De temps en temps, j’avais besoin qu’on me ramène les pieds sur terre. J’avais le sentiment que tout se déroulait trop facilement jusqu’à ce que je me retrouve à l’Ajax. Là, j’ai compris que je ne pouvais plus m’appuyer sur mon seul talent. Pour la première fois, j’ai été à mes limites. Jusqu’à 17 ans, je me suis reposé sur mon talent.

Tu as commis des erreurs durant ta carrière ? Tu donnais l’impression de ne vivre que pour le football, à Séville.

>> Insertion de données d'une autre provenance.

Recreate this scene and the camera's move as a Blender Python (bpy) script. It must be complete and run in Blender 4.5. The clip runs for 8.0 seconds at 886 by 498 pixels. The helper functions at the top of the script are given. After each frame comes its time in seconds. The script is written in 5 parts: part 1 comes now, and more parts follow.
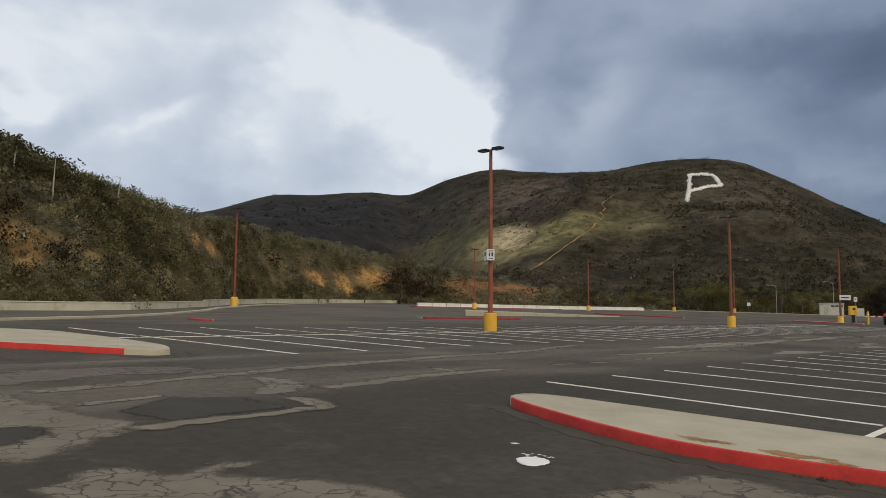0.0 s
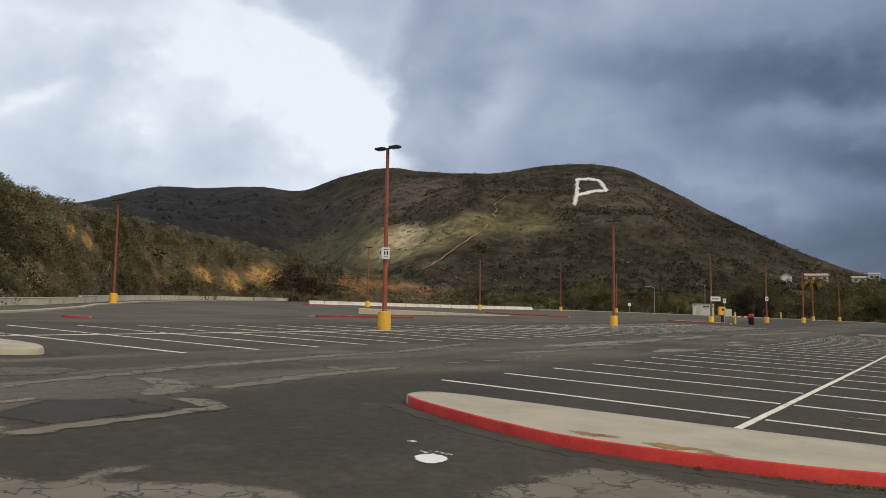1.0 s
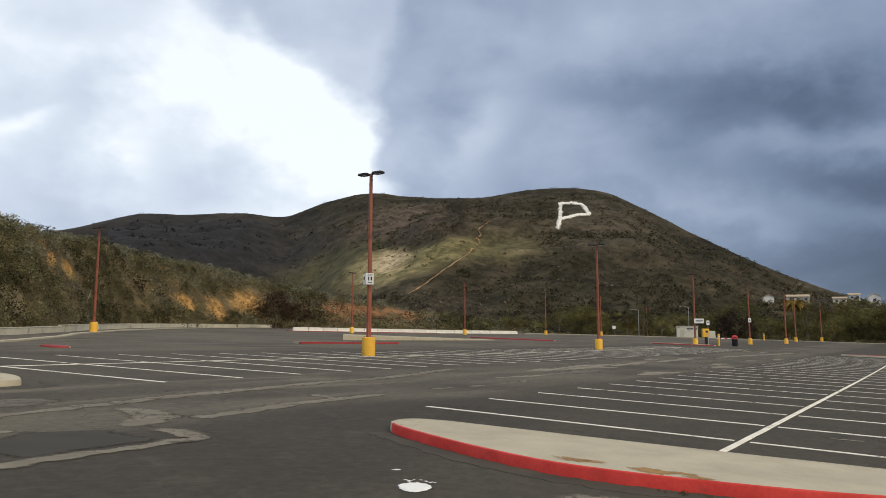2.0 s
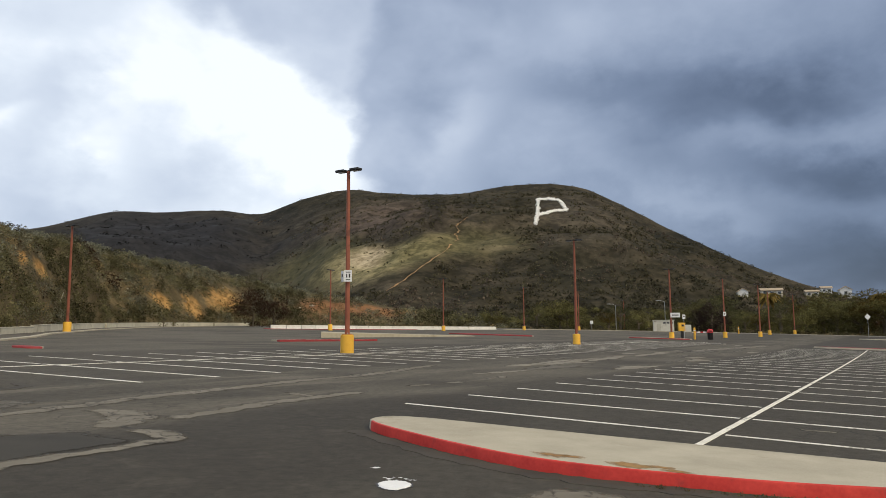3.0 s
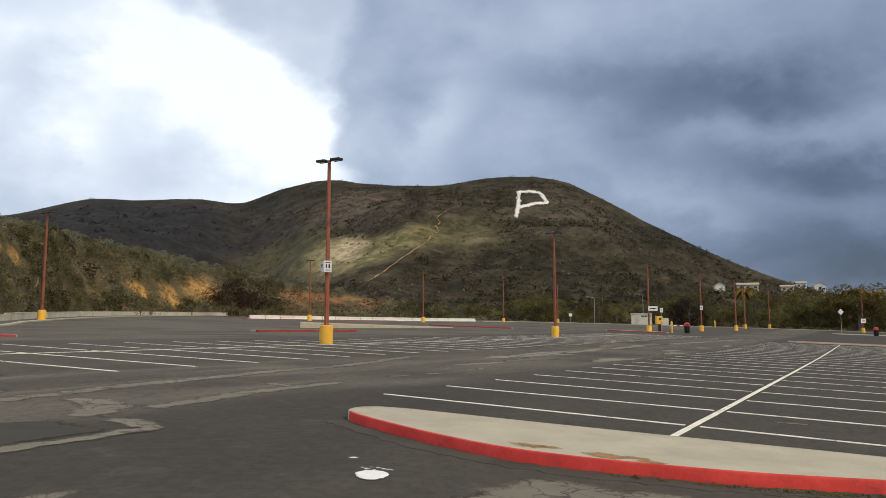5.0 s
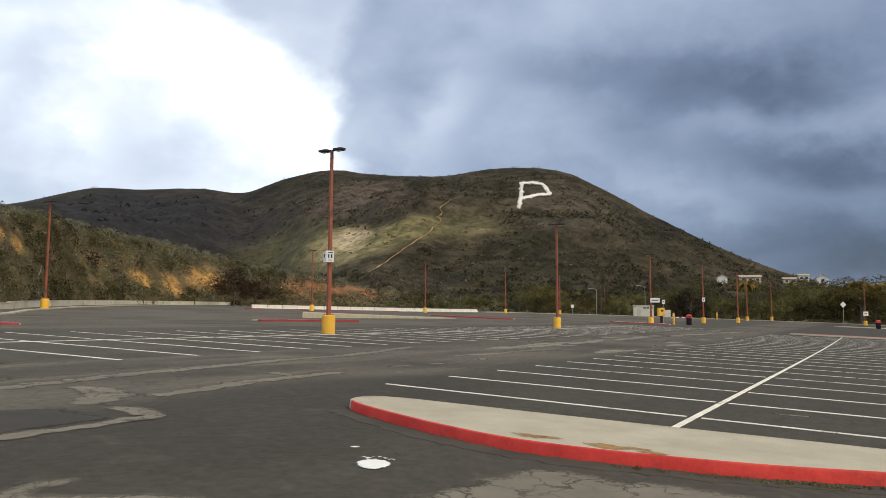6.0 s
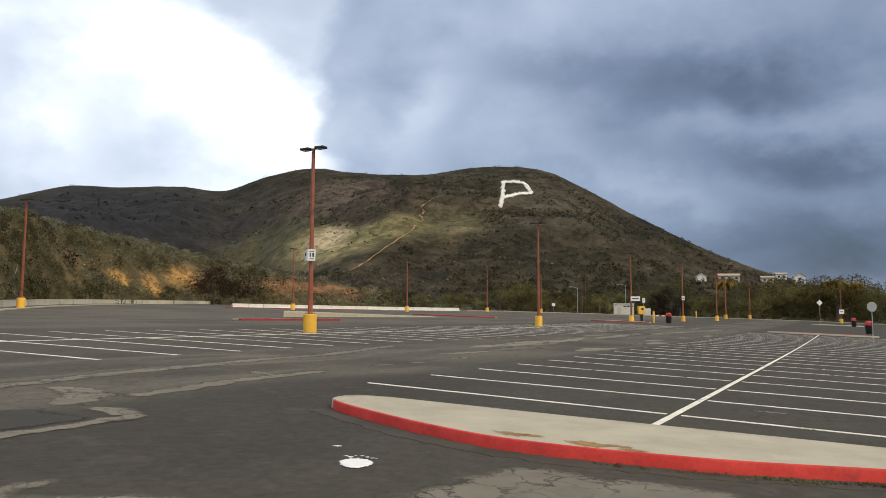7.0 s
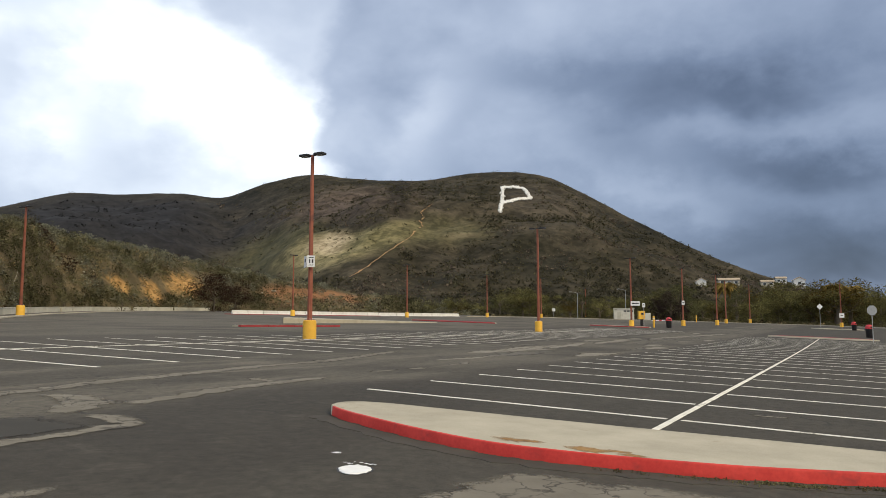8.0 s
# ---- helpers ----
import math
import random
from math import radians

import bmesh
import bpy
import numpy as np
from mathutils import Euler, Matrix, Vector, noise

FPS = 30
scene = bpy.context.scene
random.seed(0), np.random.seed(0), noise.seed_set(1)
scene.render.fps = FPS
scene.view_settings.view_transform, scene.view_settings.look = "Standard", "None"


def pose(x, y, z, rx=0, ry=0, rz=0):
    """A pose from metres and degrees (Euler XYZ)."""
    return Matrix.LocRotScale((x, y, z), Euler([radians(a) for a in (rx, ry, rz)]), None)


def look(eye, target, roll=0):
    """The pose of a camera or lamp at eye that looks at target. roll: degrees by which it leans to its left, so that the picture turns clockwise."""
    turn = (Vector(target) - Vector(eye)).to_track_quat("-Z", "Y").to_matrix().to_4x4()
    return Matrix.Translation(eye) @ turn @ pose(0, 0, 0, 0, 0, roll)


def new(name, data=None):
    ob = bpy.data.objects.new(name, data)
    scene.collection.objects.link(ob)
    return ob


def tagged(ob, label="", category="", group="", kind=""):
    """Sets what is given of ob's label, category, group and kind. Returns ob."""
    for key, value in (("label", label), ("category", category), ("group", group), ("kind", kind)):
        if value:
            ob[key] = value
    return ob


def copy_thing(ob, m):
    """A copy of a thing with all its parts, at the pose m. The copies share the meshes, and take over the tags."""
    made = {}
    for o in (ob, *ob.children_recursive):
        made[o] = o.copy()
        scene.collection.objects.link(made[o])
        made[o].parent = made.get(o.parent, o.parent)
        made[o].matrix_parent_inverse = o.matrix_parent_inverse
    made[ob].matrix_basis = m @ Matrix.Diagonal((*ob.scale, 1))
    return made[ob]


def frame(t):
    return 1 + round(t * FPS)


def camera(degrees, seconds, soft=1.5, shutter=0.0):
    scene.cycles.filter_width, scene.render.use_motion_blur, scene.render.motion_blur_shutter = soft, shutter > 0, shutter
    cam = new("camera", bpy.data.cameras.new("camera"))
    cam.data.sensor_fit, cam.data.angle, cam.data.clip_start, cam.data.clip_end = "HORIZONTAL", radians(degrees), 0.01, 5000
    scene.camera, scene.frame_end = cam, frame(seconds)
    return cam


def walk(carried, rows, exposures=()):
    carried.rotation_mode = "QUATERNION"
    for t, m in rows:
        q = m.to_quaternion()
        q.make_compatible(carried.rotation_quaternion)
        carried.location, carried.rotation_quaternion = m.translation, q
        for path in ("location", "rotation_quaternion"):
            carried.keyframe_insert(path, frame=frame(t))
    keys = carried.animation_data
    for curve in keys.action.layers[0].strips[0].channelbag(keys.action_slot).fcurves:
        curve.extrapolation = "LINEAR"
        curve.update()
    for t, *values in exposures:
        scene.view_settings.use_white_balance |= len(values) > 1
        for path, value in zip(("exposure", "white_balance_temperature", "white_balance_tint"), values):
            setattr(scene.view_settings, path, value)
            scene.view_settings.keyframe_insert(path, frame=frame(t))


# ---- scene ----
cam = camera(62.67, 8.0, soft=0.75)
EYE = 1.70
PATH = [  # seconds; turn, tilt and lean in degrees; the sway of the carried camera in metres
    (0.0, 14.122, 5.046, -0.512, 0.050, 0.047, -0.019), (0.2, 13.030, 5.240, 0.460, 0.047, 0.040, -0.006), (0.5, 12.152, 6.229, 0.273, 0.040, 0.023, 0.008),
    (0.7, 9.115, 6.115, 0.500, 0.010, 0.008, 0.000), (1.0, 5.690, 5.020, -0.831, -0.037, -0.011, -0.014), (1.5, 4.480, 5.114, -0.530, -0.049, -0.011, 0.001),
    (2.0, 4.528, 6.975, -0.172, -0.012, -0.006, -0.001), (2.2, 3.970, 6.865, 0.330, -0.010, -0.003, 0.003), (3.3, 1.571, 6.668, 0.098, -0.015, 0.001, 0.012),
    (3.5, -0.610, 6.713, 0.569, -0.027, -0.017, 0.002), (4.0, 2.409, 6.435, 0.165, -0.016, 0.003, 0.001), (4.5, 2.975, 5.858, -0.040, -0.012, -0.002, 0.007),
    (5.0, 1.275, 6.018, -0.060, -0.004, -0.007, 0.003), (5.2, 1.005, 5.745, -0.130, -0.004, -0.003, 0.001), (6.3, 1.525, 5.276, -0.411, -0.008, 0.011, -0.003),
    (6.5, 0.548, 5.305, -0.219, -0.004, 0.003, 0.000), (7.0, -0.005, 5.190, -0.265, -0.017, -0.005, 0.000), (7.5, 0.826, 5.096, -0.042, -0.005, -0.006, -0.002),
    (8.0, 0.000, 5.632, 0.000, 0.000, 0.000, 0.000)]
walk(cam, [(t, pose(dx, dy, EYE + dz, 90 + tilt, lean, turn)) for t, turn, tilt, lean, dx, dy, dz in PATH],
     [(0.0, -0.05), (1.0, 0.12), (1.5, 0.34), (2.0, 0.30), (3.5, 0.34), (4.0, 0.34), (5.0, 0.37), (6.5, 0.47), (8.0, 0.47)])

# ---------------------------------------------------------------- node helpers


class Nodes:
    """Small wrapper that adds and joins shader nodes."""

    def __init__(self, tree):
        self.tree = tree
        tree.nodes.clear()

    def add(self, kind, **values):
        node = self.tree.nodes.new(kind)
        for key, value in values.items():
            if key in node.inputs:
                self.put(node.inputs[key], value)
        return node

    def put(self, socket, value):
        if isinstance(value, bpy.types.NodeSocket):
            self.tree.links.new(value, socket)
        else:
            socket.default_value = value

    def math(self, op, a, b=0.0, c=0.0, clamp=False):
        node = self.tree.nodes.new("ShaderNodeMath")
        node.operation, node.use_clamp = op, clamp
        for k, v in enumerate((a, b, c)):
            self.put(node.inputs[k], v)
        return node.outputs[0]

    def noise(self, vector, scale, detail=6.0, rough=0.55, distortion=0.0):
        node = self.add("ShaderNodeTexNoise", Vector=vector, Scale=scale, Detail=detail, Roughness=rough, Distortion=distortion)
        return node.outputs[0]

    def ramp(self, fac, stops, mode="LINEAR"):
        node = self.add("ShaderNodeValToRGB", Fac=fac)
        ramp = node.color_ramp
        ramp.interpolation = mode
        while len(ramp.elements) < len(stops):
            ramp.elements.new(0.5)
        for el, (p, col) in zip(ramp.elements, stops):
            el.position = p
            el.color = (*col, 1) if len(col) == 3 else col
        return node.outputs[0]

    def smooth(self, v, lo, hi):
        node = self.tree.nodes.new("ShaderNodeMapRange")
        node.interpolation_type = "SMOOTHSTEP"
        for k, x in enumerate((v, lo, hi, 0.0, 1.0)):
            self.put(node.inputs[k], x)
        return node.outputs[0]

    def mix(self, fac, a, b, blend="MIX"):
        node = self.tree.nodes.new("ShaderNodeMix")
        node.data_type, node.blend_type = "RGBA", blend
        self.put(node.inputs[0], fac)
        for k, v in ((6, a), (7, b)):
            self.put(node.inputs[k], (*v, 1) if isinstance(v, tuple) and len(v) == 3 else v)
        return node.outputs[2]

    def scaled(self, vector, s):
        node = self.tree.nodes.new("ShaderNodeVectorMath")
        node.operation = "MULTIPLY"
        self.put(node.inputs[0], vector)
        node.inputs[1].default_value = s
        return node.outputs[0]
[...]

DE MUL : En effet mais j’aurais peut-être pu éviter mes problèmes médicaux en effectuant quelques checkups. Il y a une différence entre traiter une blessure et préparer, préventivement, son corps à une carrière sportive professionnelle. Avant, l’entraînement était surtout un événement de groupe. Le suivi individuel est un phénomène plus récent. Les jeunes que nous suivons sont testés et accompagnés de ce point de vue à partir de seize ans. Nous collaborons avec un performance coach pour les renforcer et éviter les surcharges prématurées. Il faut tenter d’agir avant l’apparition de problèmes. De la même façon, il faut aider très tôt les jeunes sur le plan financier.

Tu as vu beaucoup de footballeurs déraper ?

DE MUL : Oui. Beaucoup d’entre eux ont dépensé trop d’argent et ont fait des folies, surtout à la fin de leur carrière, quand ils ont essayé de conserver le même train de vie.

Moi aussi, j’ai pris cet aspect par-dessus la jambe, un moment donné. C’est à Séville, alors que je n’étais pas titulaire, que je me suis demandé combien je devais économiser, comment je devais investir. Une fois ces deux aspects en ordre, il reste encore largement assez pour mener une vie agréable. Il faut trouver le bon équilibre le plus vite possible. Je me suis débrouillé tout seul mais maintenant, nous essayons de trouver de bons conseillers à nos joueurs. Il faut qu’ils conservent quelque chose pour leur après-carrière, afin d’éviter le trou noir et la précarité.

Tu es tombé dans un trou noir ?

DE MUL : Oui. Parce que j’ai dû arrêter beaucoup trop tôt et que je n’y étais pas préparé. D’un coup, j’ai dû me demander que faire alors que toute ma vie avait tourné autour du football. Tout le monde a besoin d’objectifs dans la vie mais les miens se sont envolés d’un coup. Par moments, j’étais déprimé. Je n’avais pas la moindre idée de ce que je voulais faire de ma vie.

Ce vide s’est comblé quand j’ai décidé de travailler avec Yama. Maintenant, je suis énormément de matches, mais d’une manière neutre. Je n’ai plus envie de monter sur le terrain car je sais que je suis là avec un objectif : faire mon travail. Mais cette période difficile, cette quête de moi-même, a duré un an. Depuis la Coupe du Monde, je peux enfin regarder les matches sans penser que j’aurais dû en être.